In 2010 Boeing [BA] helicopter programs–the AH-64D Apache, CH-47F Chinook, AH-6 and A160T–made great strides, and 2011 is expected to be another exceptional year, as long as the company keeps execution as the top program priority, according to a company executive.
“Last year was a good year and I will tell you the lesson we learned from that year is execution–execution is important in any program, and so we anticipate we’re going to have another great year,” said Mike Burke, Boeing Attack Helicopters Business Development, at an annual rotorcraft lunch in Washington, D.C.
In 2010, Boeing delivered 57 Apache helicopters and 42 Chinooks.
Boeing started the year with one production line in Mesa, Ariz., where Apaches are produced. There are two production lines there now and soon there will be four: the A160T Hummingbird, the AH-6, the Block II Apache and the Block III Apache.
“We’ve got a lot of interest on all those products, from international customers and we have a lot of interest from our domestic customers,” Burke said.
Boeing last year transitioned its rotorcraft division to separate attack and mobility units.
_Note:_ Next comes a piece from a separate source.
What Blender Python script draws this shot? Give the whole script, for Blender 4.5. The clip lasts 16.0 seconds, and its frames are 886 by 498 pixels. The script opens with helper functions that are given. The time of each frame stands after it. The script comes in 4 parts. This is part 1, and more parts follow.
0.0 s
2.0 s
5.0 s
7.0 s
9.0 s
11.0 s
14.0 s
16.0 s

The Apache multi-role helicopter is now in the attack helicopter unit. The Chinook heavy-lift program is now in the mobility unit.
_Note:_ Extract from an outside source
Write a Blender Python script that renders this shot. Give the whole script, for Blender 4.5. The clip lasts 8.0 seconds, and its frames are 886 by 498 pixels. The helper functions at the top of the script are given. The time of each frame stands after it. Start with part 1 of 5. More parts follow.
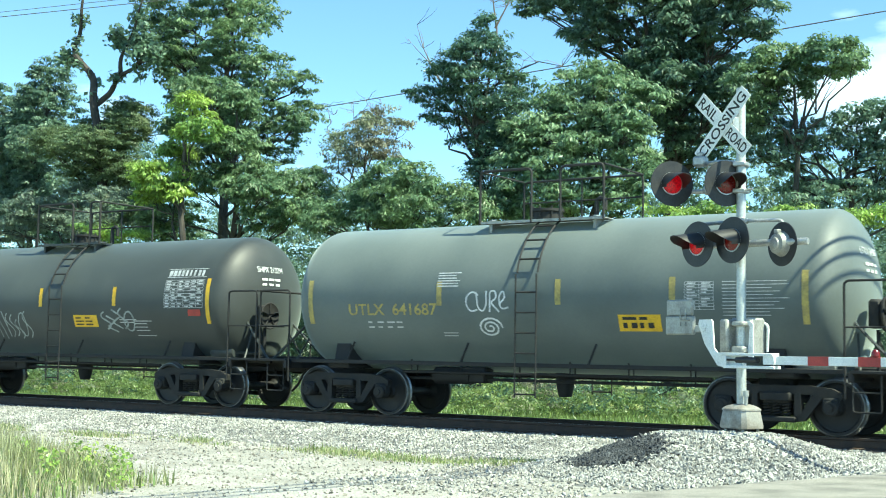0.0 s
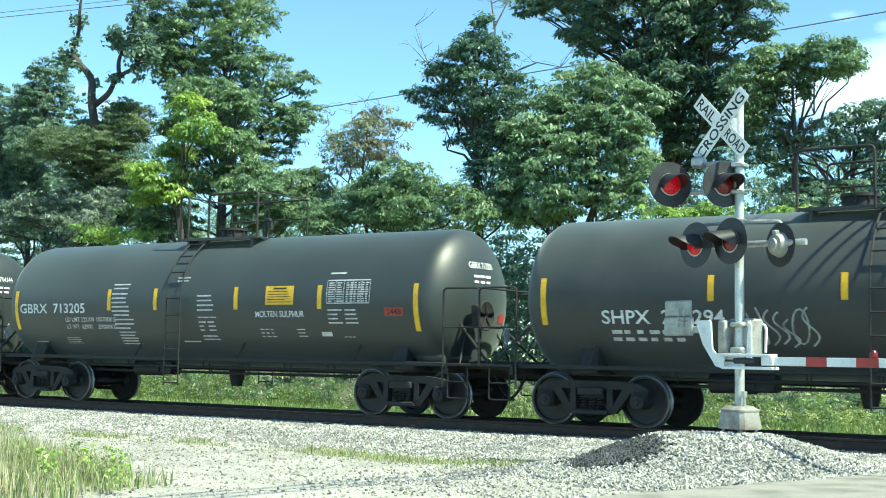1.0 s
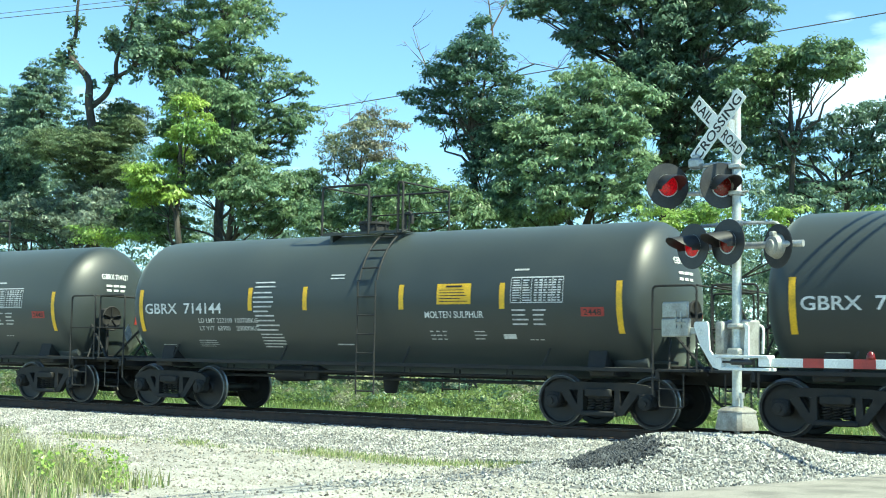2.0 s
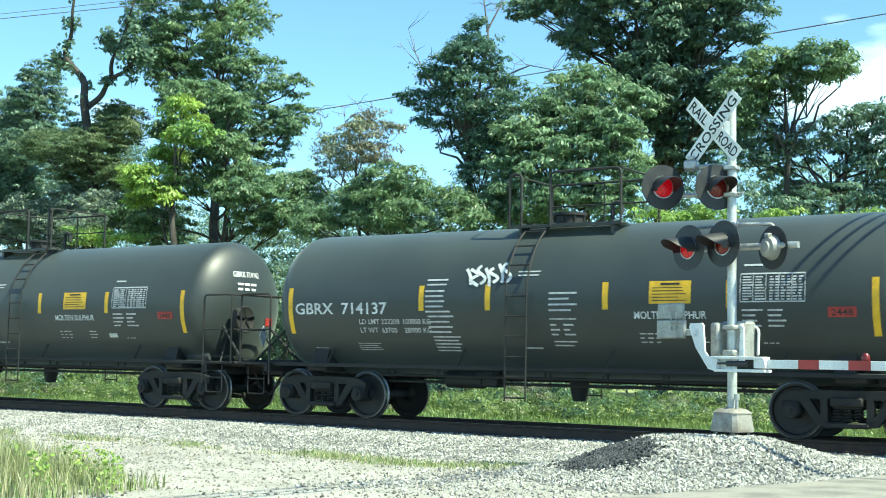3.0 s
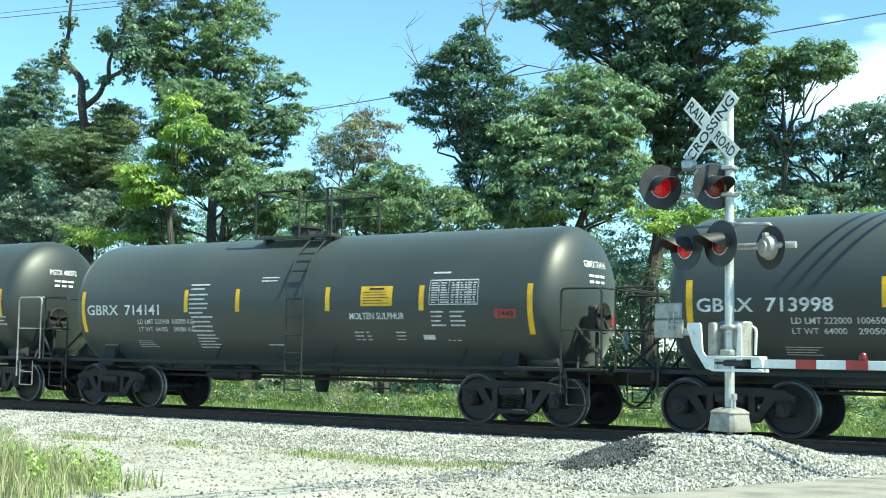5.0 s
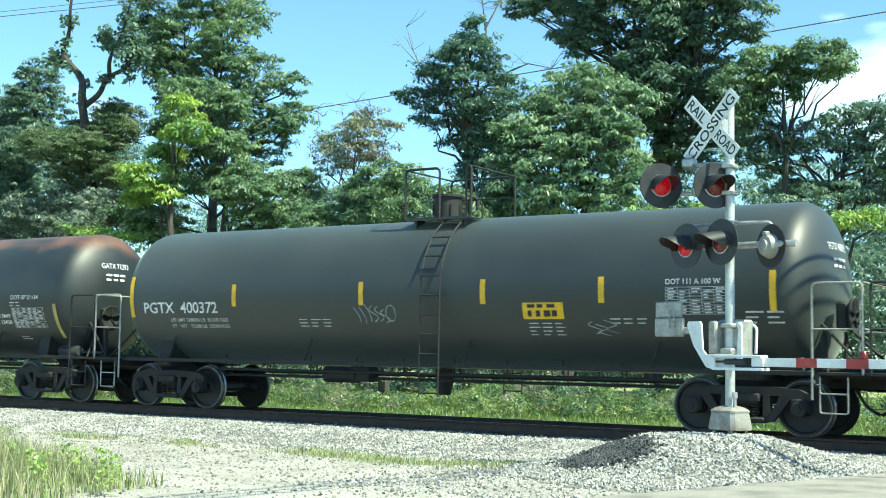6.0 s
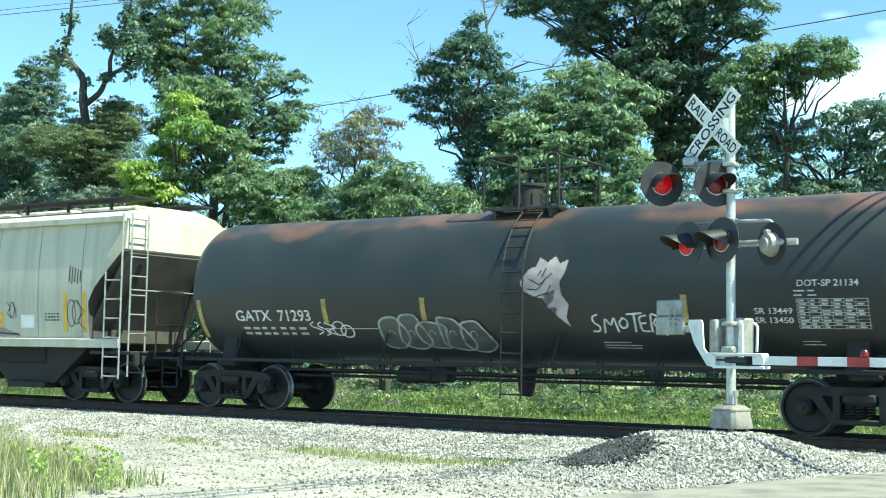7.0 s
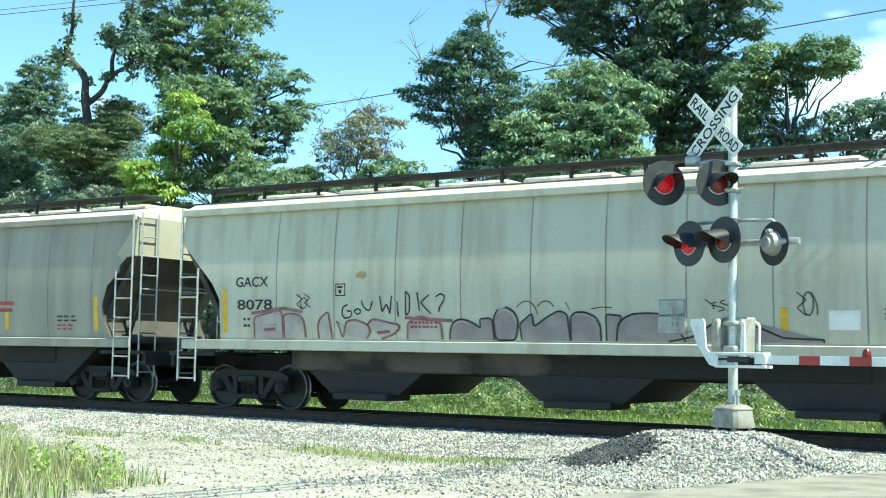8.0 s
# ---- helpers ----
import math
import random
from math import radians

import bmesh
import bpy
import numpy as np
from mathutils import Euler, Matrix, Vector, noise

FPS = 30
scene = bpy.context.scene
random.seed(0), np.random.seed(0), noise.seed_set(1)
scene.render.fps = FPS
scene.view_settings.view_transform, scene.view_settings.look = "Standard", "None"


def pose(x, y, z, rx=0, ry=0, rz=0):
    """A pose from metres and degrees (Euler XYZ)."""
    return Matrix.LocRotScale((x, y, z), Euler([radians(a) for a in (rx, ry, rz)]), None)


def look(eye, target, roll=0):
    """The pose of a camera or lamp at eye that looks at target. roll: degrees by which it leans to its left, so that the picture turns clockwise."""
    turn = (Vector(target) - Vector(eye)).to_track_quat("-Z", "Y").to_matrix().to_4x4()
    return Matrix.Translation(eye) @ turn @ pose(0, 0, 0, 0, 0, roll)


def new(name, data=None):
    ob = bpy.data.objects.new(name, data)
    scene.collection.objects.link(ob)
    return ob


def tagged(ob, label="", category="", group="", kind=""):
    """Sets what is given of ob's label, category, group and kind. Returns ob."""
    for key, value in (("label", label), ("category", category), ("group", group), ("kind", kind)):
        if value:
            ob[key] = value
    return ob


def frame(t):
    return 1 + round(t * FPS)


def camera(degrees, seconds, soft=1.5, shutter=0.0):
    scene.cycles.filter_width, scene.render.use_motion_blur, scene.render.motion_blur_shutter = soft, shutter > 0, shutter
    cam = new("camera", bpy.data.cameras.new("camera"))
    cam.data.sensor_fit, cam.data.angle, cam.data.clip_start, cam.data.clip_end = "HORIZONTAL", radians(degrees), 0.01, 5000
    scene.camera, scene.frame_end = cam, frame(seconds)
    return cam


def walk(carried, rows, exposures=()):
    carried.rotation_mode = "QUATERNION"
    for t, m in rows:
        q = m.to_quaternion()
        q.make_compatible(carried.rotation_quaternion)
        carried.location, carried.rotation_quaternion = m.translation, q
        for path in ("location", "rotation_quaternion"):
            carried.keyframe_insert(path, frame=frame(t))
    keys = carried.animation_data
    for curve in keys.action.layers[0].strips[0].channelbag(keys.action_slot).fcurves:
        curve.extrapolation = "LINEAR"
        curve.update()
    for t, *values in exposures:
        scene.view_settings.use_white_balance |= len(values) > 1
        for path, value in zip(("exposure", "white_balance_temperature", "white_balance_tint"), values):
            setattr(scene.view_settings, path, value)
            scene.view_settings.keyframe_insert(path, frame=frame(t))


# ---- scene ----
cam = camera(37.993, 8.0, soft=1.0, shutter=0.04)
EYE = (0.0, -21.327, 1.191)
YAW, PITCH, ROLL, FOCAL = 32.957, 4.863, 0.977, 2277.3
SWAY = [(0.0, 18.5, -6.5), (0.5, 17, -6.5), (1.0, 15.5, -5), (1.5, 14, -4), (3.0, 3, 0), (3.5, 0, 0), (4.0, -1.5, 0), (4.5, -1.5, 0),
        (6.0, -0.5, -3), (6.5, 0, -4.5), (7.0, 1, -6), (7.5, 1.8, -6), (8.0, 4.5, -7.3)]


def aim(dx, dy):
    yaw, pitch = radians(YAW) + math.atan(dx / FOCAL), radians(PITCH) + math.atan(dy / FOCAL)
    way = Vector((-math.sin(yaw) * math.cos(pitch), math.cos(yaw) * math.cos(pitch), math.sin(pitch)))
    return look(EYE, Vector(EYE) + 10 * way, ROLL)


walk(cam, [(t, aim(dx, dy)) for t, dx, dy in SWAY], exposures=[(0.0, 1.45, 6200, -13), (8.0, 1.45, 6200, -13)])

# ---- world and sun ----
SUN_FROM = Vector((0.60, -0.03, 0.80)).normalized()
world = bpy.data.worlds.new("sky")
scene.world = world
world.use_nodes = True
wn, wl = world.node_tree.nodes, world.node_tree.links
sky = wn.new("ShaderNodeTexSky")
sky.sky_type, sky.sun_disc, sky.altitude = "NISHITA", False, 2500
sky.sun_elevation = math.asin(SUN_FROM.z)
sky.sun_rotation = math.atan2(SUN_FROM.x, SUN_FROM.y)
sky.air_density, sky.dust_density, sky.ozone_density = 1.1, 0.0, 4.4
tc = wn.new("ShaderNodeTexCoord")
wm = wn.new("ShaderNodeMapping")
wm.inputs["Scale"].default_value = (2.2, 2.2, 6.0)
cloud = wn.new("ShaderNodeTexNoise")
cloud.inputs["Scale"].default_value, cloud.inputs["Detail"].default_value = 2.6, 7.0
ramp = wn.new("ShaderNodeValToRGB")
ramp.color_ramp.elements[0].position, ramp.color_ramp.elements[1].position = 0.64, 0.90
cmix = wn.new("ShaderNodeMixRGB")
cmix.inputs[2].default_value = (8.2, 8.6, 9.0, 1)
wl.new(tc.outputs["Generated"], wm.inputs["Vector"])
wl.new(wm.outputs["Vector"], cloud.inputs["Vector"])
total = cloud.outputs["Fac"]
# banks of cloud low over the wood: direction, width, how thick
for way, wide, thick in (((-0.20, 0.95, 0.215), 0.15, 0.27), ((-0.54, 0.828, 0.150), 0.05, 0.22), ((-0.625, 0.77, 0.129), 0.05, 0.22), ((-0.554, 0.787, 0.276), 0.03, 0.22)):
    gap = wn.new("ShaderNodeVectorMath")
    gap.operation = "DISTANCE"
    gap.inputs[1].default_value = Vector(way).normalized()
    wl.new(tc.outputs["Generated"], gap.inputs[0])
    near = wn.new("ShaderNodeMapRange")
    near.inputs[1].default_value, near.inputs[2].default_value = 0.0, wide
    near.inputs[3].default_value, near.inputs[4].default_value = thick, 0.0
    wl.new(gap.outputs["Value"], near.inputs[0])
    more = wn.new("ShaderNodeMath")
    wl.new(total, more.inputs[0])
    wl.new(near.outputs[0], more.inputs[1])
    total = more.outputs[0]
wl.new(total, ramp.inputs["Fac"])
wl.new(ramp.outputs["Color"], cmix.inputs[0])
wl.new(sky.outputs["Color"], cmix.inputs[1])
wl.new(cmix.outputs["Color"], wn["Background"].inputs["Color"])
wn["Background"].inputs["Strength"].default_value = 0.107
sun = new("sun", bpy.data.lights.new("sun", "SUN"))
sun.data.energy, sun.data.angle, sun.data.color = 4.2, radians(0.53), (1.0, 0.91, 0.73)
sun.matrix_world = look(SUN_FROM * 100, (0, 0, 0))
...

In Mesa, Apache helicopter production and evolution is in full swing, said Tommy Filler, Boeing deputy attack helicopter programs.
Consider, he said, the multi-role attack helicopter has racked up more than 760,000 combat hours flown in Afghanistan and Iraq.
“The key is to keep our focus on the current warfight,” Filler said.
Fifty-seven Apache helicopters were delivered last year. That number was made up of 35 aircraft U.S. remanufactured aircraft, 13 war time replacements and nine international customers.
Last year offered challenges to the program, Col. Shane Openshaw, Army Apache program Manager, said. First was recertification of the Block III program in June, after a Nunn McCurdy cost breach due to additional aircraft added to the program. The recertification had 100 percent support from the Defense Department and the Army on the “necessity and criticality” of the program.
Additionally, the Block III program cleared a milestone decision, with low-rate initial production approved and now under way.
Also, the Block II aircraft are part of the delivery of the last four National Guard battalions. Boeing expects to deliver the final Block II aircraft in 2013, Filler said.
In Mesa, Boeing will build 49 Apache aircraft this year–41 U.S. remanufactured aircraft, four international aircraft and this year will deliver the first four Block III aircraft, starting with the first Block III delivery in October.
The Block III production line ramps up this year. “We induct the first aircraft in March,” Filler said. That aircraft will be the first down the new line, showing the assembly of a Block III and proof of manufacturing processes. The second, third and fourth aircraft follow right behind.
Right now, there are eight Block 1 aircraft in various stages of disassembly that will become part of the Block III program, Openshaw said.
The Block III System Development and Demonstration program wraps up this year. Right now there is a logistics demonstration going on, where the Army takes maintenance manuals and other tools, and “they actually prove to themselves that they can maintain the aircraft,” Filler said.